Insurance is another interesting space. The penetration levels of insurance in India are abysmally low. And there aren’t many many players who are offering long-term products. So that’s where I think they have an opportunity to offer long term propositions. 

I think the National Pension Scheme is another piece that has picked up a lot in the last year. So the shift of the pension liability from the government to the Pension Fund Regulatory and Development Authority (PFRDA) is something that is going to scale significantly in years to come. 

My ask from the government is to make taxation simpler. They rolled out an alternate tax system last year and they keep changing the tax from long-term capital gain to short-term capital gain and so on. 

India needs risk capital, we should be hungry for risk capital. If we need to create jobs, if we need to scale up we need to optimize, if we need to encash the demographic dividend, we need more risk capital. The risk capital should be encouraged by the way of simpler taxation. I don’t say don’t tax the gains on the risk capital but make them simpler. 

Your learnings throughout your tenure in the financial services space?

The most important learning I have is that you must have a clear segregation of your short term and long term objectives. The mistake most of the investors and savers do is that when they have short term funds, they try to get into speculative products and when they have long-term funds, they park into risk-free products like fixed deposits. They should do exactly the opposite. 

When you have more time horizon in hand and you can deal with the volatility, you should look forward to investing the same funds in higher-risk products like equity. Because you can bellwether the short-term volatility then.

Second learning is that you must understand your risk profile and your return expectations. Higher returns come with higher risk. If someone is telling you, you can get higher returns on lower risk, it is factually incorrect. So, the higher the return, the higher risk exists. 

My learning in the last two decades has also been that technology has its own role to play but relationship orientation plays a significant role in the life cycle management of your customers. If you understand your customer well, then you have more wallet share of the customer and customer loyalty than a patchy engagement. So it’s not only in India but outside of India too that the brick and mortar culture has its own relevance. 

As far as my individual learning is concerned, I think self-disruption and looking at the new trends, aligning yourself with the changed environment or pre-empting the changes in the environment is something I always do. You cannot have old architecture and still win customer loyalty. 

What inspires and empowers you to invest your energy in the financial services industry?

It’s my own resolve to be successful and define what is success to me matters more than anything else. 

I don’t believe that one should seek motivation. When you get to senior levels, people are looking at you for motivation. 
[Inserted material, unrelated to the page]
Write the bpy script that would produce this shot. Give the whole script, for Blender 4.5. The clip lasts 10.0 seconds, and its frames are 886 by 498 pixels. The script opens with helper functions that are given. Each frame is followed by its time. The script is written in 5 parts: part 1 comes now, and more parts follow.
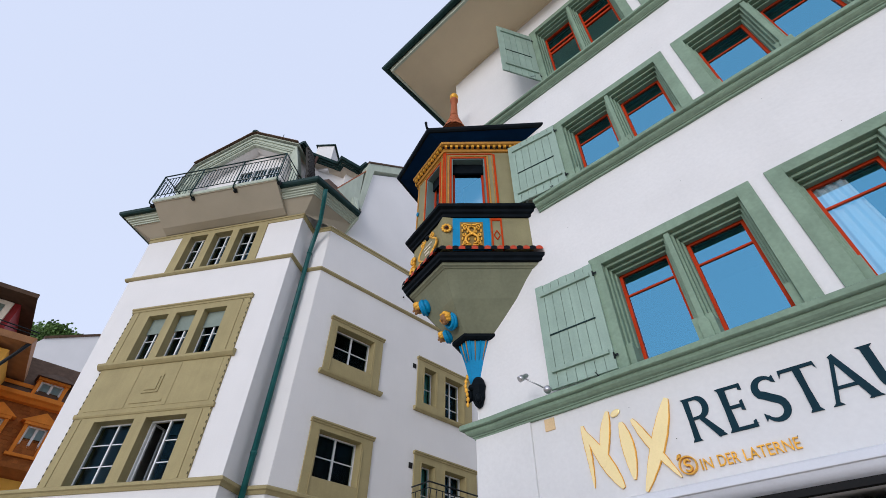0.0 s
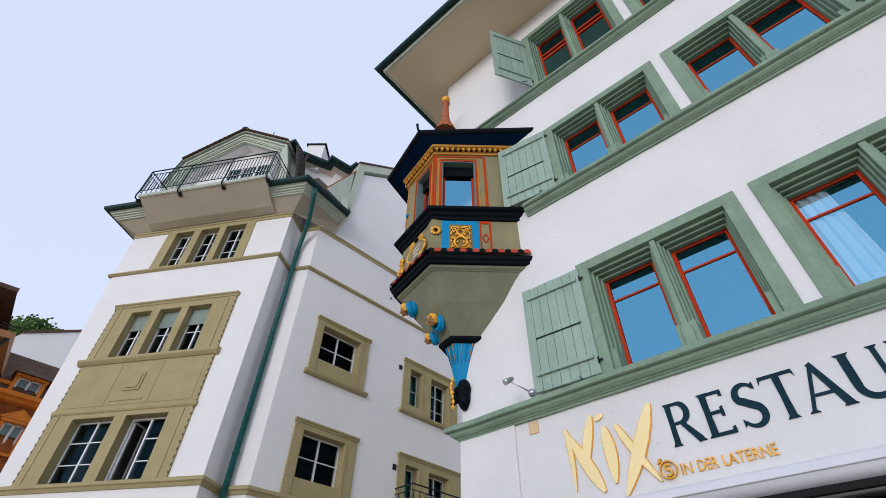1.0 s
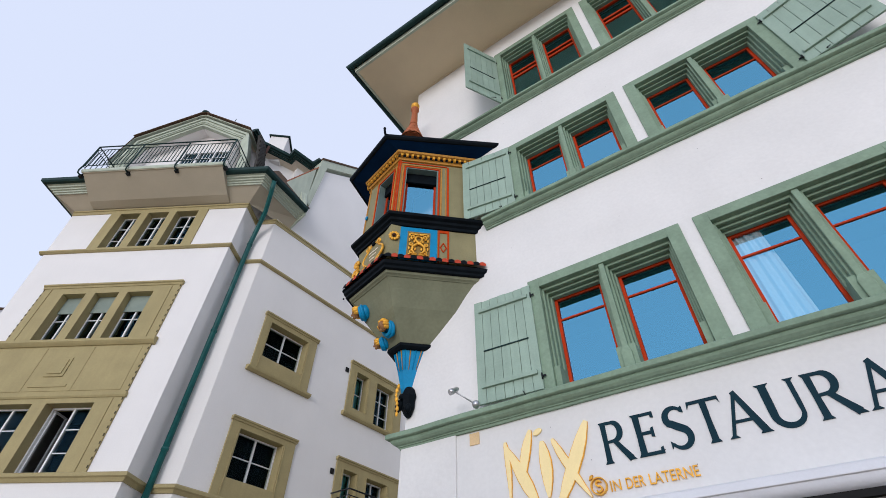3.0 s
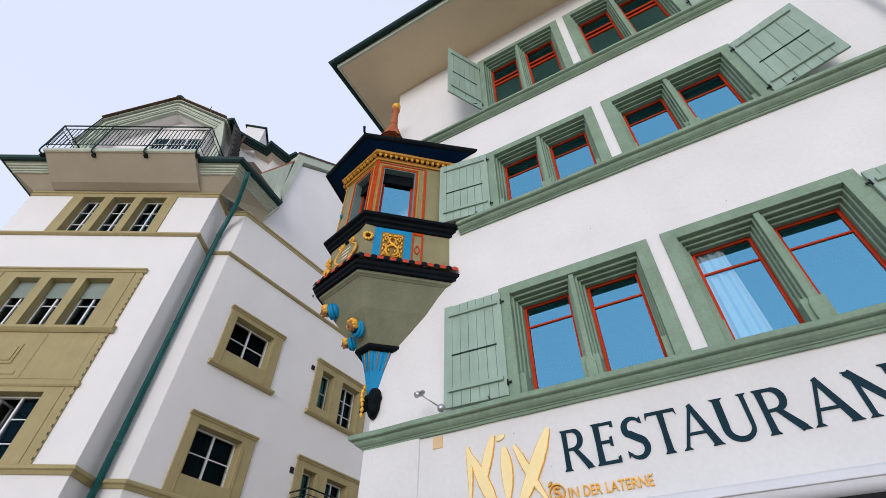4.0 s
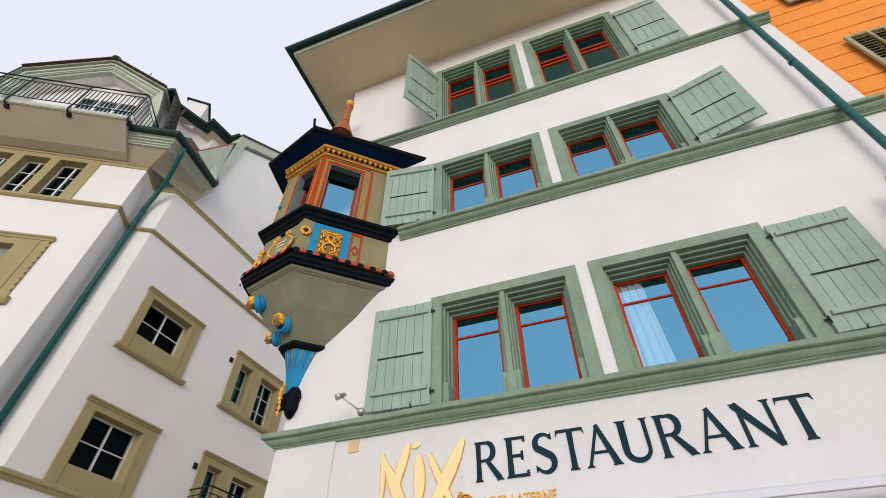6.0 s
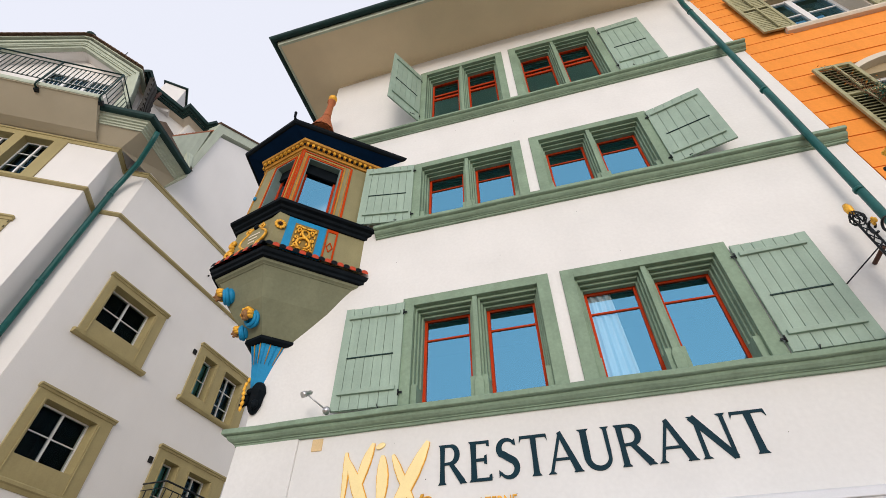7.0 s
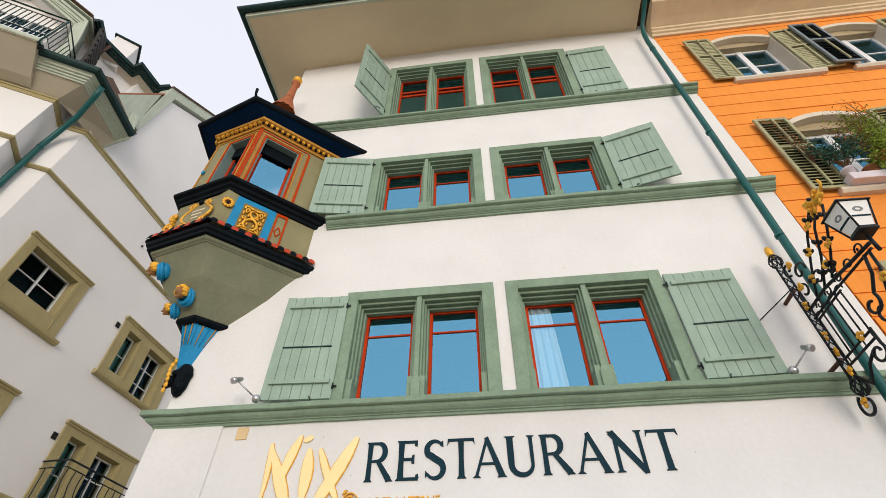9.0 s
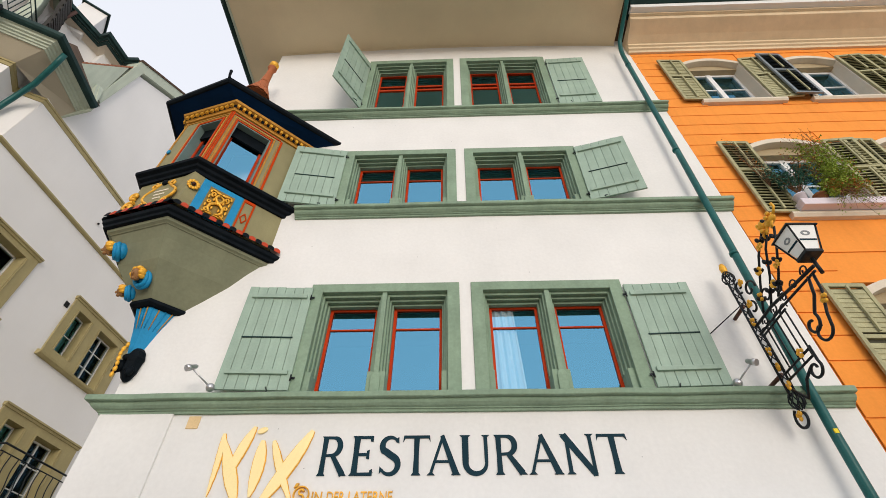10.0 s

I would like to suggest to youngsters that they must always maintain a learner’s profile. Whatever you have achieved, whatever you have learned so far, everyday there are new propositions, new products, new technologies coming. So one has to maintain a learners profile to stay relevant and to leapfrog. That’s something I have been doing. 

And above all, I love to travel a lot. I have travelled to different parts of the world with the objective to observe. You get so much learning by observing different industries, different products, different trends. different geographies. So I think we have to learn by observing what’s happening around us and that empowers me. 
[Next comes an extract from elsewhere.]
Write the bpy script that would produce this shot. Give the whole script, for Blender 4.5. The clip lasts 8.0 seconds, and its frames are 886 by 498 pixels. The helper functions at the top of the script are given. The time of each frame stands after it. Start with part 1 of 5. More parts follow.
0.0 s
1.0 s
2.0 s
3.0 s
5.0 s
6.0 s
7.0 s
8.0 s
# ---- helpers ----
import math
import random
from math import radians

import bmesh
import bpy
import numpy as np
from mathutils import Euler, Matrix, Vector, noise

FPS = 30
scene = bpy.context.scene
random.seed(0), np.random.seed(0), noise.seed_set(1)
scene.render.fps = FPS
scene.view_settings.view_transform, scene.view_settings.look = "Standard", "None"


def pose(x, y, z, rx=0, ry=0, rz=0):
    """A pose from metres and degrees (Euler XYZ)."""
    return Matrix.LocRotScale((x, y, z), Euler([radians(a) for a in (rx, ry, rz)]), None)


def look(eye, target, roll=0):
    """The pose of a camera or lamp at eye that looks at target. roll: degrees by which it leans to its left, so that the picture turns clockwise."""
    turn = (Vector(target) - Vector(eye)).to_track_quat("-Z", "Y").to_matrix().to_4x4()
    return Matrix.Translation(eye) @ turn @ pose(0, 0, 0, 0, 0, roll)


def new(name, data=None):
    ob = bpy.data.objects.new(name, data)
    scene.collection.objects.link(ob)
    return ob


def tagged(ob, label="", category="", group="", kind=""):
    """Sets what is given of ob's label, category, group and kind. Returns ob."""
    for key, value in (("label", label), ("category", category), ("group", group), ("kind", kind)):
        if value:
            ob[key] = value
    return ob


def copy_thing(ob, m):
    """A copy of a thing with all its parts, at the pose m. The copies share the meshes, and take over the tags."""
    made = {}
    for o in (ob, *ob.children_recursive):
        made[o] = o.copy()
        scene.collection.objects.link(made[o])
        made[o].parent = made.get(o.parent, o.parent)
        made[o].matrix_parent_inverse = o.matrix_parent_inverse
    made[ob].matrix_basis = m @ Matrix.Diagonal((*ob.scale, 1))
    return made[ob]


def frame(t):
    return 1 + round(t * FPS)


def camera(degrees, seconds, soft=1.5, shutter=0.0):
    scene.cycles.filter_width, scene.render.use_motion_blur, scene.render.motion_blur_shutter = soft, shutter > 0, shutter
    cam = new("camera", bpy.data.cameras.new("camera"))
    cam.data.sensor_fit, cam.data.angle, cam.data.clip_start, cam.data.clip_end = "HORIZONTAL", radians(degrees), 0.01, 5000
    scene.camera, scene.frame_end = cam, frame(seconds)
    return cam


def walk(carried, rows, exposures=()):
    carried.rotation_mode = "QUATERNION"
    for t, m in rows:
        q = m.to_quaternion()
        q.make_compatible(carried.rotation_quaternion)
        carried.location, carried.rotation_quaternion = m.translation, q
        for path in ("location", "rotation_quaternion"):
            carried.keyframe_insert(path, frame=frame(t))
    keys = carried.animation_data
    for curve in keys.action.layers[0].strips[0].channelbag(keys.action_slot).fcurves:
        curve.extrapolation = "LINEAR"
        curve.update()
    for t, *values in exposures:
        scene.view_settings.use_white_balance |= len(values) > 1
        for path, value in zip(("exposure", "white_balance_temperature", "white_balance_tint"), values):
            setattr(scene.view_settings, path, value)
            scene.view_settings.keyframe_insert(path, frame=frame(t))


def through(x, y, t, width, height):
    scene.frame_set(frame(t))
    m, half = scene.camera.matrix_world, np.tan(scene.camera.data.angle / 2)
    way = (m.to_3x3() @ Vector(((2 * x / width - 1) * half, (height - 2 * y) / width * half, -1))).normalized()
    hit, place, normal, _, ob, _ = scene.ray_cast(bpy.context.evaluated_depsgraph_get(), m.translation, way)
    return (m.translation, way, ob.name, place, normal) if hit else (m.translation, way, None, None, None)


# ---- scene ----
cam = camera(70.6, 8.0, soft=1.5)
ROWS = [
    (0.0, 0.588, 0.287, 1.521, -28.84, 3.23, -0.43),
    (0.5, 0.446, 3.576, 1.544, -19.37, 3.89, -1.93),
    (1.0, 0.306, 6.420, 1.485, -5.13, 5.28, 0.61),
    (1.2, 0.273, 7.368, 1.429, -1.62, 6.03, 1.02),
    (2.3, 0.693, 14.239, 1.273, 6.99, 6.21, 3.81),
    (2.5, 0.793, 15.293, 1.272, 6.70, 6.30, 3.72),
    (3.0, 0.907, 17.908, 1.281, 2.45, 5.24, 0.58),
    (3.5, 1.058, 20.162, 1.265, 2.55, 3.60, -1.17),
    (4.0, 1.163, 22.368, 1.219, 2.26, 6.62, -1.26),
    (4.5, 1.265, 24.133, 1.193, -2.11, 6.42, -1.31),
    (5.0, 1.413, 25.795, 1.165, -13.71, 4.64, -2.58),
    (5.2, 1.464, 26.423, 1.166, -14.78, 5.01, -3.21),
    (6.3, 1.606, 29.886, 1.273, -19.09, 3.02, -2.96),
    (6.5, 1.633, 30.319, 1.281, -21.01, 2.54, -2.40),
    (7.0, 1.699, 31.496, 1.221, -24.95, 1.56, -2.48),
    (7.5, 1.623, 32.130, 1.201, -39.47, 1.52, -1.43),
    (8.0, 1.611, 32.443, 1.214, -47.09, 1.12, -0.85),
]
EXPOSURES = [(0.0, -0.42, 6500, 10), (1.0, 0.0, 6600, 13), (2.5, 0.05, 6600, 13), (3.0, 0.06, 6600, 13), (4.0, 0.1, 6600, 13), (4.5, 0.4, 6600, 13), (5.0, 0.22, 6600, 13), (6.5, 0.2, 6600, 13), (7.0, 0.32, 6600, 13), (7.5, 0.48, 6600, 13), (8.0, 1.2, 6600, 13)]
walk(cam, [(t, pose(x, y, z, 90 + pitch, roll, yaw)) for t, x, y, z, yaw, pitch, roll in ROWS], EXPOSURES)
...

I never focus only on financial services. I would look at the non-financial services space to actually draw inspiration for financial services. 

What would be the one thing that you’d like to change about the way India invests and saves? 

Please do your risk profiling and arrive at your asset allocation and please maintain it.

We’ve seen that different asset classes give different returns and in different time horizons. For example, in the last year or so, we’ve got a significant step up in returns in gold as an asset class and if you haven’t invested in gold, you’ve missed a chance. So, asset allocation though is traditional and old school, is still relevant and will remain relevant.